GIVEN DATA -
--*--

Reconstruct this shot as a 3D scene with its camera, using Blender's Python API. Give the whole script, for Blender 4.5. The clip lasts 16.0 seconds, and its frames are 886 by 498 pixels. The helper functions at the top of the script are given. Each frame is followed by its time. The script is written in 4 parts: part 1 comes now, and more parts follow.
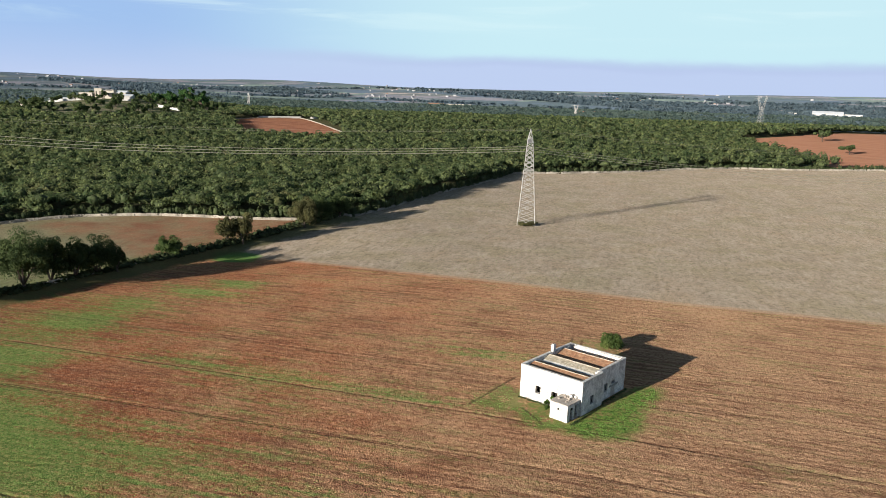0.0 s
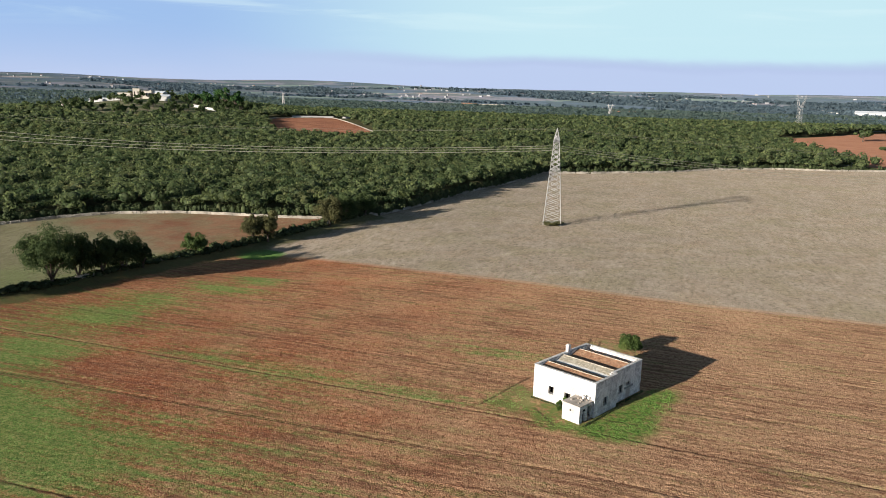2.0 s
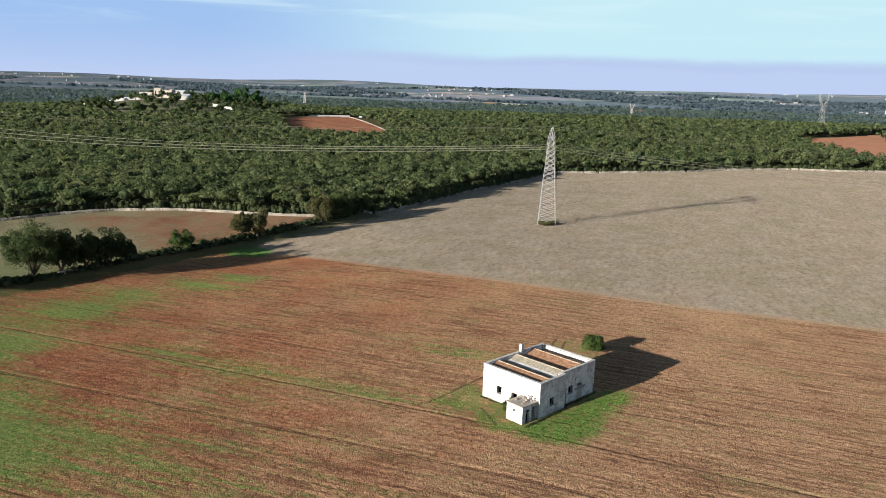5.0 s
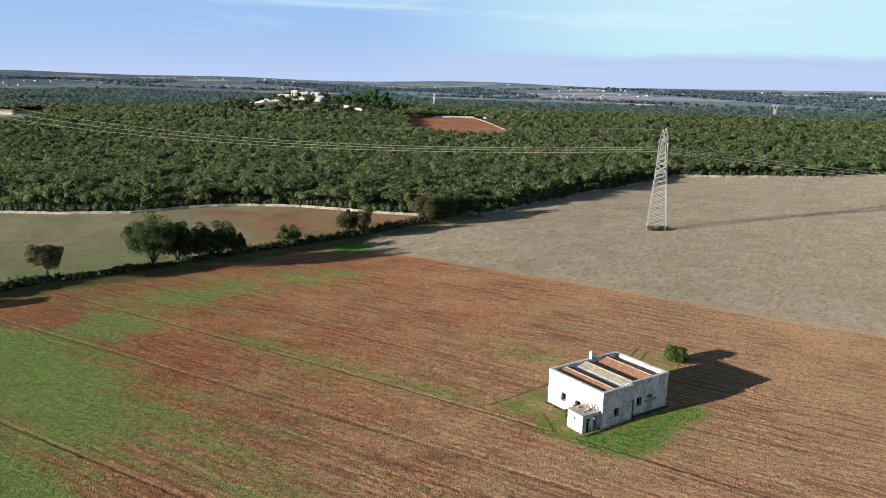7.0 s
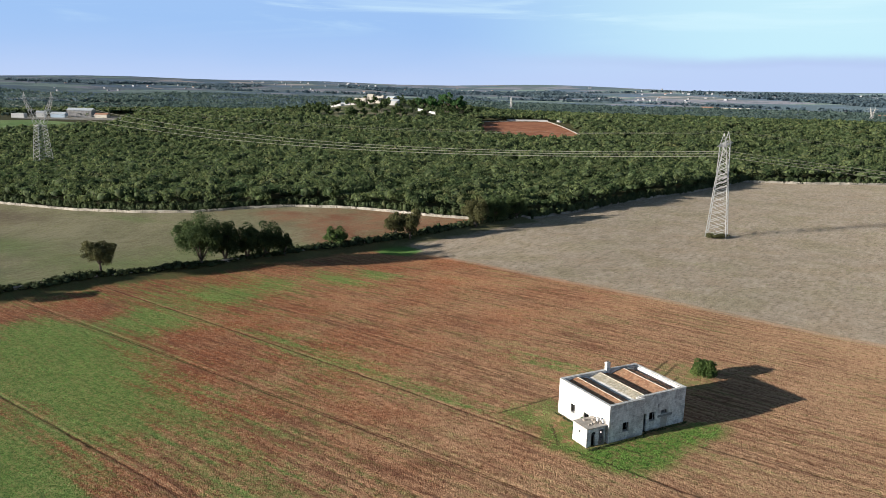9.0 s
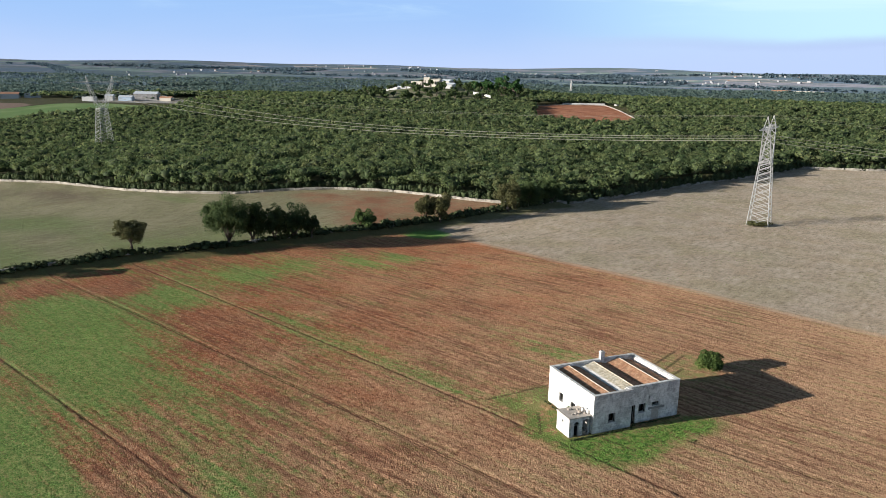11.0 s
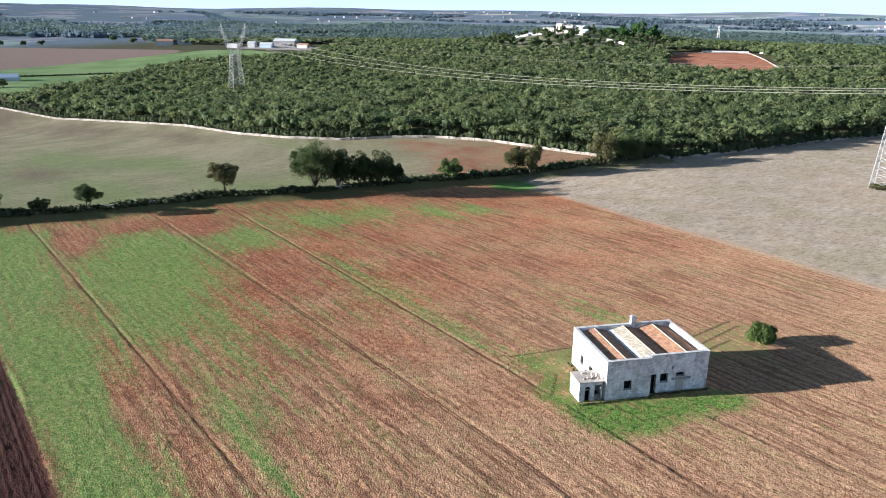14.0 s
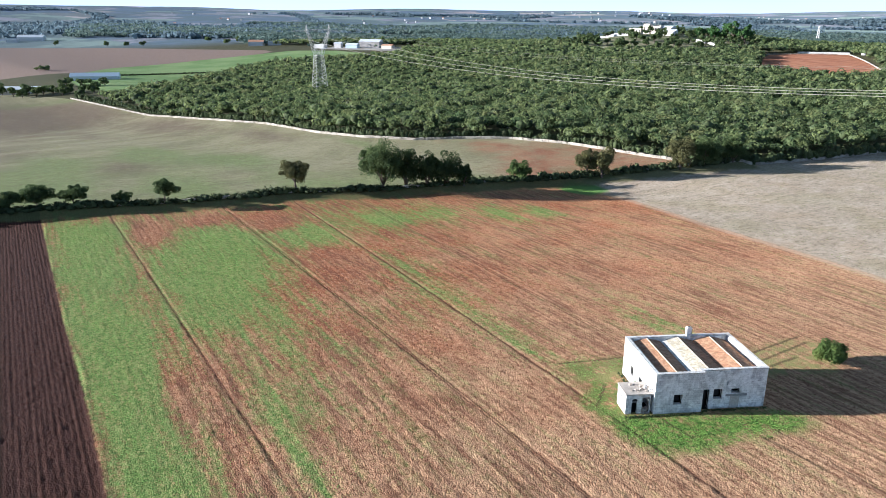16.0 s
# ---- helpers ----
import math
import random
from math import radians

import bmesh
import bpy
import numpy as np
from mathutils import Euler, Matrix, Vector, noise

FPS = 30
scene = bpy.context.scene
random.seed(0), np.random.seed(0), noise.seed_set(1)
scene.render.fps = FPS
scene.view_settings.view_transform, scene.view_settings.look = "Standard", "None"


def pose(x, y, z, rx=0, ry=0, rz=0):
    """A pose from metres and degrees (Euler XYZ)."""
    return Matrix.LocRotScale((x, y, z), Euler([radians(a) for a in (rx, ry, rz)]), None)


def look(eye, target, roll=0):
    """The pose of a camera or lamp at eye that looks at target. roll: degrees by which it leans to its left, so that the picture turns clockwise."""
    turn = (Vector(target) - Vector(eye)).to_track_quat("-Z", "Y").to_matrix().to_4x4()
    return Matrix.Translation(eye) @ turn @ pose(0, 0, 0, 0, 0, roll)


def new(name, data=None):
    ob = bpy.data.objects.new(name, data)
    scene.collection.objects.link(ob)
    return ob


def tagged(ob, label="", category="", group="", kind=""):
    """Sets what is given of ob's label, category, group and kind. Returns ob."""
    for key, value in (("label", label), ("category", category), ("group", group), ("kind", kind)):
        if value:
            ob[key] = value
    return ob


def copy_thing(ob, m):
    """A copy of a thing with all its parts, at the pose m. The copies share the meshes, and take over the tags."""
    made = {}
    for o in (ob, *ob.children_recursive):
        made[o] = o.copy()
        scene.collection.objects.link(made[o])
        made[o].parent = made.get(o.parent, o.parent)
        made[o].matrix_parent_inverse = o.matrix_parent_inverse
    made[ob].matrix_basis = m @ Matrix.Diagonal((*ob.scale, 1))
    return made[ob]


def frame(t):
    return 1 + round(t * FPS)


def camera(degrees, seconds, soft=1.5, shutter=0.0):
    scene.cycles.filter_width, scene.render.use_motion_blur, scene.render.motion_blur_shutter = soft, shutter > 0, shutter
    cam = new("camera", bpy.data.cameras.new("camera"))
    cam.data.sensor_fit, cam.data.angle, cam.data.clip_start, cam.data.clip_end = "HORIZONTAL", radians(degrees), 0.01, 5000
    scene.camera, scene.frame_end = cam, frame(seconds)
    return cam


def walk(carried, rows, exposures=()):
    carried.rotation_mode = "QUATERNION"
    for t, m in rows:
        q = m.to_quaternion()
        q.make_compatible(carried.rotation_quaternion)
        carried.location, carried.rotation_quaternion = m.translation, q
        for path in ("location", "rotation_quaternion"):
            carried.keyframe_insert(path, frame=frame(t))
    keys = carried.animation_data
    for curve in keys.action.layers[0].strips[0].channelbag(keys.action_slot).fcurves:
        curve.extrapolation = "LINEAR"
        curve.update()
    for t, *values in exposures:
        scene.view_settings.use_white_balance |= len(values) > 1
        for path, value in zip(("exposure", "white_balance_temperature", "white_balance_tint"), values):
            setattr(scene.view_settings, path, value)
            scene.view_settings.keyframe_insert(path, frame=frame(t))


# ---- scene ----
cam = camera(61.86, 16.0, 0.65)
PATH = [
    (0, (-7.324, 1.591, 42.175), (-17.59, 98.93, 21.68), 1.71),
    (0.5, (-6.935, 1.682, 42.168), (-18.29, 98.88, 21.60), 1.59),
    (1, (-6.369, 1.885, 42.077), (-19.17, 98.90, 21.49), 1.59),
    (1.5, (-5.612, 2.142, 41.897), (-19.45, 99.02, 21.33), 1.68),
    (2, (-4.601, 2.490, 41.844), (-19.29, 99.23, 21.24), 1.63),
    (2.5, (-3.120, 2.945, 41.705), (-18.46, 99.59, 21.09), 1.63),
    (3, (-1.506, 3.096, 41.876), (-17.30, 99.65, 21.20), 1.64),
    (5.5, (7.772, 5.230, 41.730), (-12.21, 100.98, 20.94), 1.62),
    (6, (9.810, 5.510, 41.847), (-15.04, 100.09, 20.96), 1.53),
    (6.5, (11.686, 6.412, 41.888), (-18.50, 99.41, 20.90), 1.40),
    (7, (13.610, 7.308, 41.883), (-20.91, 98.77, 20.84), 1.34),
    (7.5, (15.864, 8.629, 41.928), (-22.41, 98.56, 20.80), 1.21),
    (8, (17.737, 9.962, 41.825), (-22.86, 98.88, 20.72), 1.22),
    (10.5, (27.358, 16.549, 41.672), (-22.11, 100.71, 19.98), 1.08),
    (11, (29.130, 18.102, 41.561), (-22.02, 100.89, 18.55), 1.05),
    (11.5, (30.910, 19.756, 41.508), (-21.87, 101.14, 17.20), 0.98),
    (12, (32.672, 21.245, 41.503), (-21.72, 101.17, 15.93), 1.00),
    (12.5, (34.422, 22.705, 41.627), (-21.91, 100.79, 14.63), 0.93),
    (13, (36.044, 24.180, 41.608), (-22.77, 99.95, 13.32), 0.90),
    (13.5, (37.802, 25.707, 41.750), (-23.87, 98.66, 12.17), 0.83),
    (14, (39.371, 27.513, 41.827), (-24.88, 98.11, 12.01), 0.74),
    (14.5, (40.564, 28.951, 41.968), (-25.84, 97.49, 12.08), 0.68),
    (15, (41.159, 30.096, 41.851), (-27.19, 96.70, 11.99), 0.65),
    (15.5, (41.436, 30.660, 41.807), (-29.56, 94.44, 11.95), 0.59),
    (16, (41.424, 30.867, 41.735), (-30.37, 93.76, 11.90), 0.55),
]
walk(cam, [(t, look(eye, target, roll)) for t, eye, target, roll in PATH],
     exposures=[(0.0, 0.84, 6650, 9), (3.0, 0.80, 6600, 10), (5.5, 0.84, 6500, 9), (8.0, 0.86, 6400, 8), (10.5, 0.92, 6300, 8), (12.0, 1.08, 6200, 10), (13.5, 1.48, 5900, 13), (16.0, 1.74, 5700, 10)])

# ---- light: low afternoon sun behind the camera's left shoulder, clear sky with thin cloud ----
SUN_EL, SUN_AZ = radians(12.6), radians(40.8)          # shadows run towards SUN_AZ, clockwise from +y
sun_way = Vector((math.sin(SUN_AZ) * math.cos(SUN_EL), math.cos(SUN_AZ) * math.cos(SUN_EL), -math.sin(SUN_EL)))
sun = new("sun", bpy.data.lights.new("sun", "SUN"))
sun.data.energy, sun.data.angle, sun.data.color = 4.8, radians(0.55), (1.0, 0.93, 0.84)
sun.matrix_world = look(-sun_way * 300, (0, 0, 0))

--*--

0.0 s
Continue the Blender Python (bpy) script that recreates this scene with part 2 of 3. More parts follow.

--*--

WHAT THIS TASK INVOLVES - Starting at the line that contains "for t, m in" and ending at the line that contains "for t, *values", repeat each line exactly, both ends included, and nothing else.

TASK ANSWER -
    for t, m in rows:
        q = m.to_quaternion()
        q.make_compatible(carried.rotation_quaternion)
        carried.location, carried.rotation_quaternion = m.translation, q
        for path in ("location", "rotation_quaternion"):
            carried.keyframe_insert(path, frame=frame(t))
    keys = carried.animation_data
    for curve in keys.action.layers[0].strips[0].channelbag(keys.action_slot).fcurves:
        curve.extrapolation = "LINEAR"
        curve.update()
    for t, *values in exposures:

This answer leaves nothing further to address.